Baca juga: Sebelum Anak Jadi Seleb di Media Sosial, Baca Ini Dulu
5. HARGAI PRIVASI ANAK
Anak yang lebih besar biasanya sudah bisa paham bahwa foto/video yang dibuat orangtuanya akan diunggah ke medsos. Bila anak menolak difoto atau divideokan, kita sebaiknya tidak memaksakan kehendak sendiri. Semakin dipaksa, anak akan semakin menolak. Selain itu, setelah foto/videonya muncul sering kali anak tidak suka dan protes. Untuk itu, orangtua sebaiknya minta izin terlebih dahulu kepada anak sebelum mengunggah foto/video dirinya ke medsos. Hargai privasi anak.
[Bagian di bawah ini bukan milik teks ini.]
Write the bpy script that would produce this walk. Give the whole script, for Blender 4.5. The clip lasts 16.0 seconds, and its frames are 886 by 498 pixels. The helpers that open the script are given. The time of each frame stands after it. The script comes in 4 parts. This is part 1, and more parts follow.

6. SIAP MENTAL HADAPI KOMENTAR NEGATIF
Sambutan netizen terhadap apa yang kita unggah tentulah beragam, ada yang positif atau negatif. Kita harus siap mental menghadapinya. Jadi, ketika kita mengunggah, kita sudah tahu bakal ada yang suka, biasa saja, atau tidak suka. Jika muncul komentar positif, sambutlah dengan positif, ucapkan terima kasih, misalnya. Namun jika ada yang berkomentar negatif, bahkan sampai mem-bully, sebaiknya didiamkan saja, tak perlu dibalas. Jika tak kuat boleh dihapus. Balas mengejek akan direspons oleh ejekan lagi sehingga terjadi perselisihan, ditonton netizen lain, ujung-ujungnya berselisih di dunia nyata.